The impact of this "natural" status is significant for the buyer. An untreated stone maintains its full geological integrity and generally holds a higher long-term investment value than a treated stone. The only process imposed on the rough material is the cutting and polishing required to reveal the internal beauty.
Cultural and Metaphysical Significance
The sapphire, in all its varieties including the golden forms, has been revered across civilizations as a stone of spiritual power and truth.
In ancient times, priests and sorcerers held the sapphire in higher regard than any other gemstone. It was believed that the stone granted the ability to foresee the future and interpret the messages of oracles. This belief system placed the sapphire at the center of divine communication.
The stone's association with truth and purity is evidenced by several cultural beliefs:
- Sacred Texts: Tradition suggests that the Ten Commandments received by Moses were inscribed on tablets made of sapphire.
- Moral Indicators: Certain cultures believed that the sapphire would lose its shine if the wearer was impure or wicked by nature.
- Relationship Fidelity: There is a belief that if the luster of the gemstone dims, it serves as a warning that a spouse has been unfaithful.
Beyond the metaphysical, the sapphire has been a symbol of power for women who shaped history. From the wit and courage of Helen of Troy and the strategic brilliance of Catherine the Great to the leadership of Charlemagne, the gemstone has been a constant companion to those in positions of historical influence.
Adoption by Luxury Brands and Designers
The transition of the golden sheen sapphire from a rare mineral to a fashion staple is marked by its adoption by world-renowned designers. The unique iridescence of the stone has attracted those seeking to differentiate their jewelry from the standard blue sapphire offerings.
Prominent names and houses that have incorporated the golden sheen sapphire into their collections include:
- Cartier: The legendary house has integrated these stones into their jewelry lines, signaling the stone's acceptance in the highest tiers of luxury.
- John Hardy: Known for intricate craftsmanship, this brand utilizes the stone's unique properties.
- David Yarmen: A designer who focuses on the unique characteristics of gemstones.
- William Travis: Another noted designer who has embraced the golden sheen variety.
The use of these stones by such prestigious brands provides a contextual layer of validation.
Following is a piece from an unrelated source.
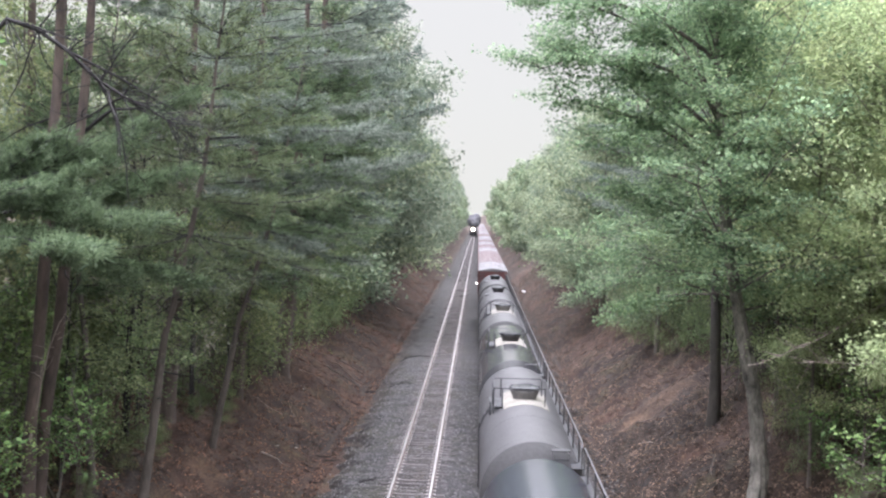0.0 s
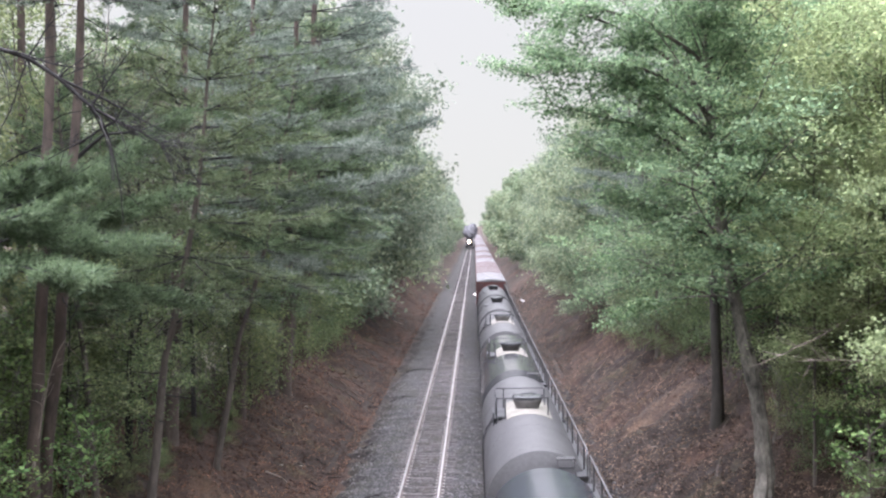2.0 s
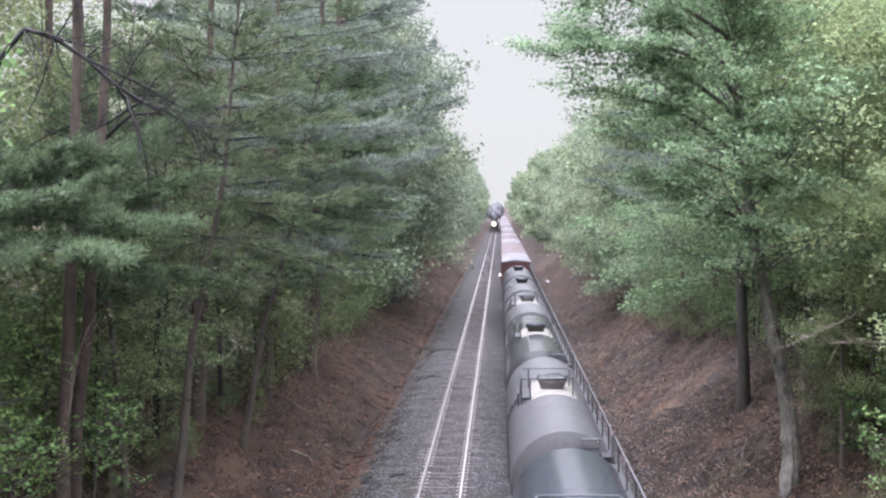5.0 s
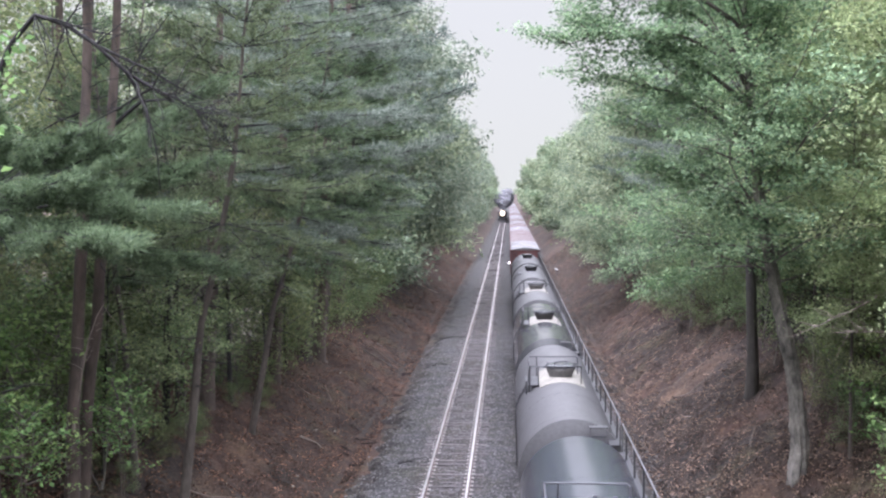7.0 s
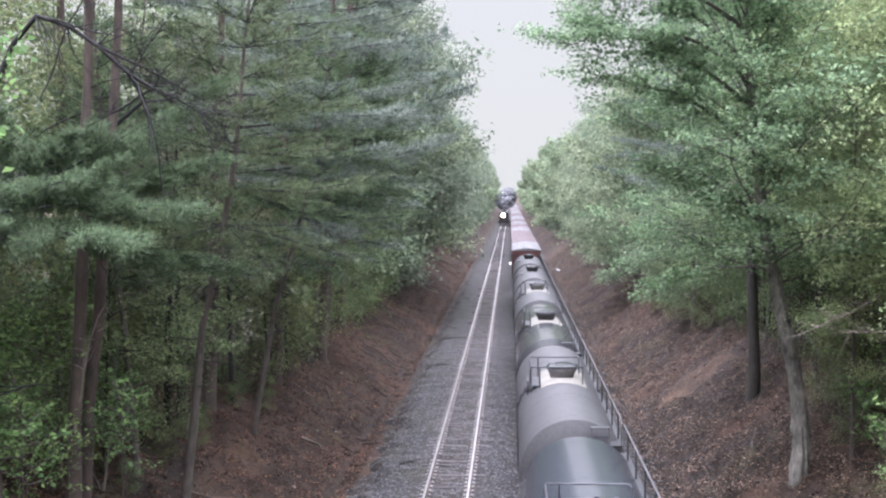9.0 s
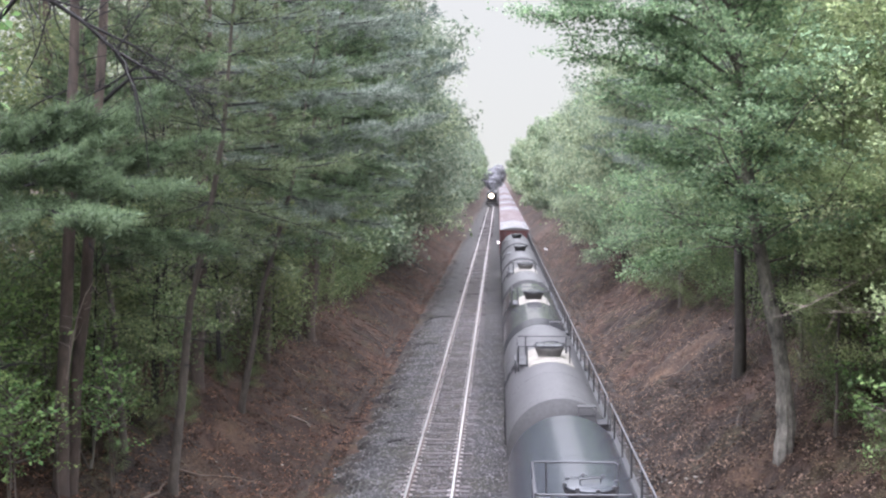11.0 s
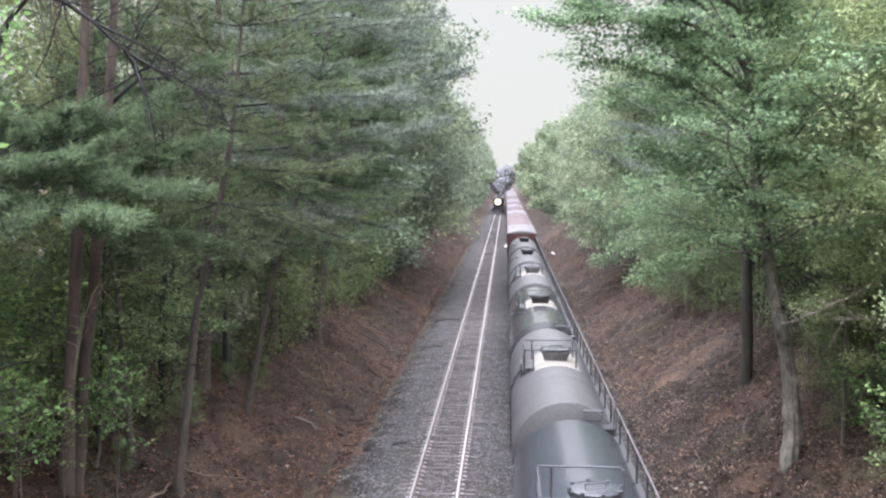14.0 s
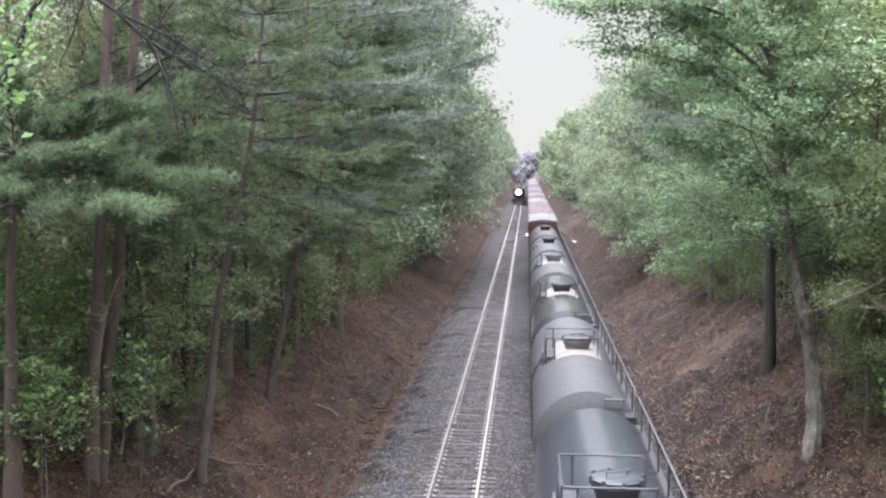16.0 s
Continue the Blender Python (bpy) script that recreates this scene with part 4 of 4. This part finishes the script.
# pale dead branches reaching out of the slim trees
def bare_branch(start, way, length, seed):
    dead = thing("dead_branch", "pale bare dead branch sticking out of the foliage", "branch", EAST)
    rg = random.Random(seed)
    stem_pts = curve_points(start, way, length, (0, 0, -0.05), 8, rg, 0.07)
    limb = part("limb", Shape().tube(stem_pts, [0.045 - 0.0045 * k for k in range(9)], 6), M_DEADWOOD, dead, angle=70)
    for k in range(14):
        tw = curve_points(stem_pts[2 + k % 7], (-rg.uniform(0.3, 1), rg.uniform(-0.6, 0.6), rg.uniform(-0.7, 0.7)), rg.uniform(0.4, 1.3), (0, 0, -0.1), 5, rg, 0.16)
        part("twig", Shape().tube(tw, [0.016 - 0.0025 * q for q in range(6)], 4), M_DEADWOOD, limb, angle=70)


bare_branch((13.9, 29.8, 8.2), (-1, 0.02, -0.5), 3.9, 14)
bare_branch((13.7, 29.6, 6.5), (-1, 0.0, -0.14), 2.0, 15)
bare_branch((14.6, 31.0, 9.3), (-1, -0.1, -0.2), 3.0, 16)
# undergrowth
bush = put(broadleaf("sapling", "bright green sapling growing on the bank", "sapling", "saplings on the banks", 41, 3.2, 0.025, 0.2, 1.3, 750, 0.12, M_LEAF_BRIGHT, M_BARK, limbs=9, rise=(5, 45), tuft=0.2, twigs=4), -9.9, 22.5, 0)
for x, y, turn, size in ((-10.6, 24.5, 90, 1.2), (-9.9, 27.2, 30, 1.0), (-11.6, 29.5, 140, 1.2), (-10.8, 26, 60, 1.3), (-11.4, 38.5, 320, 1.2),
                         (13.4, 30.5, 150, 1.1), (-13.8, 26, 240, 1.6), (14.2, 34.5, 260, 1.3), (-9.4, 24.0, 300, 0.8)):
    again(bush, x, y, turn, size)
sprig = put(broadleaf("sapling", "slender sapling with bright young leaves in layers", "sapling", "saplings on the banks", 57, 4.4, 0.022, 0.5, 1.1, 300, 0.15, M_LEAF_BRIGHT, M_BARK, limbs=10, rise=(0, 30), tuft=0.16, twigs=4, layer=0.35, flat=1.2), -7.5, 25.4, 0)
for x, y, turn, size in ((-8.5, 22.3, 70, 0.95), (-8.9, 22.9, 160, 0.8), (-9.3, 23.6, 10, 0.9), (-9.9, 24.7, 200, 1.0), (-10.5, 23.2, 90, 1.1), (-8.3, 24.1, 330, 0.7), (-9.0, 28.0, 120, 0.8), (-9.6, 26.5, 230, 1.1), (-8.2, 27.4, 300, 0.85), (-10.6, 28.8, 20, 1.2), (-8.6, 33.5, 110, 0.9), (12.0, 26.0, 200, 0.95), (13.4, 29.5, 90, 0.9)):
    again(sprig, x, y, turn, size)
under = put(broadleaf("understory_tree", "slight understory tree with pale dull leaves", "tree", WEST, 59, 7.4, 0.05, 0.42, 2.3, 3800, 0.125, M_LEAF_MIX, M_BARK_DARK, lean=(0.05, 0), limbs=12, rise=(0, 50), tuft=0.3, twigs=6, layer=0.4), -8.9, 32.6, 0)
for x, y, turn, size in ((-9.4, 35.6, 80, 1.0), (-9.6, 41.4, 170, 1.05), (-8.3, 44.5, 260, 1.1), (-9.2, 28.4, 30, 0.95), (-8.4, 49, 120, 1.1), (14.5, 50, 40, 1.0), (16.0, 46, 150, 1.1), (15.2, 54, 250, 1.1), (16.2, 51.5, 330, 1.2), (14.3, 58, 20, 1.0), (16.2, 57, 90, 1.3)):
    again(under, x, y, turn, size)
dull_bush = put(broadleaf("shrub", "low shrub with dull green leaves under the trees", "shrub", "shrubs on the banks", 47, 3.2, 0.03, 0.03, 1.7, 3600, 0.105, M_LEAF_MIX, M_BARK, limbs=13, rise=(5, 70), tuft=0.34, twigs=4, near=False), -9.2, 33, 0)
rng = random.Random(31)
for k in range(40):
    west = k % 4 != 0
    y = rng.uniform(20, 82)
    x = -rng.uniform(9.6, 14.5) if west else rng.uniform(14.2, 18)
    again(dull_bush, x, y, rng.uniform(0, 360), rng.uniform(0.6, 1.3))
for k in range(17):
    y = 44 + 3 * k
    again(dull_bush, -8.9 + rng.uniform(-0.5, 0.6), y + rng.uniform(-1, 1), rng.uniform(0, 360), rng.uniform(1.0, 1.7))
for k in range(16):
    again(dull_bush, -rng.uniform(7.6, 9.8), rng.uniform(27, 46), rng.uniform(0, 360), rng.uniform(0.15, 0.28), "small leafy plant on the bank under the trees")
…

When a brand like Cartier adopts a gemstone, it effectively "institutionalizes" the stone, ensuring that its value is recognized by global collectors and increasing the demand for the remaining untreated stock.
Conclusion: Analysis of the Golden Sapphire's Future
The golden sapphire, and specifically the golden sheen variety, occupies a unique niche in the gemological world. Its value is derived from a perfect storm of geological rarity, scientific validation, and aesthetic uniqueness. The shift from the 2009 discovery in Kenya to the depletion of the mine by 2014 has created a supply-demand imbalance that favors the holder of the stone.
From a technical standpoint, the reliance on hematite and ilmenite exsolution for the sheen effect makes these stones a marvel of mineralogy. The fact that they remain untreated underscores their purity and adds to their appeal as investment-grade assets. While traditional yellow sapphires (such as those from Madagascar with a Mohs hardness of 9.0) provide a classic elegance, the golden sheen variety offers a dynamic visual experience that mimics the play-of-color found in rarer phenomenal stones.
As the market continues to move toward "natural" and "untreated" gemstones, the golden sheen sapphire is positioned as a premier choice for those who value both the science of geology and the art of jewelry. Its trajectory from a secret mine in Kenya to the catalogs of Cartier suggests that its prestige will only grow as the available supply of high-quality, unheated specimens diminishes.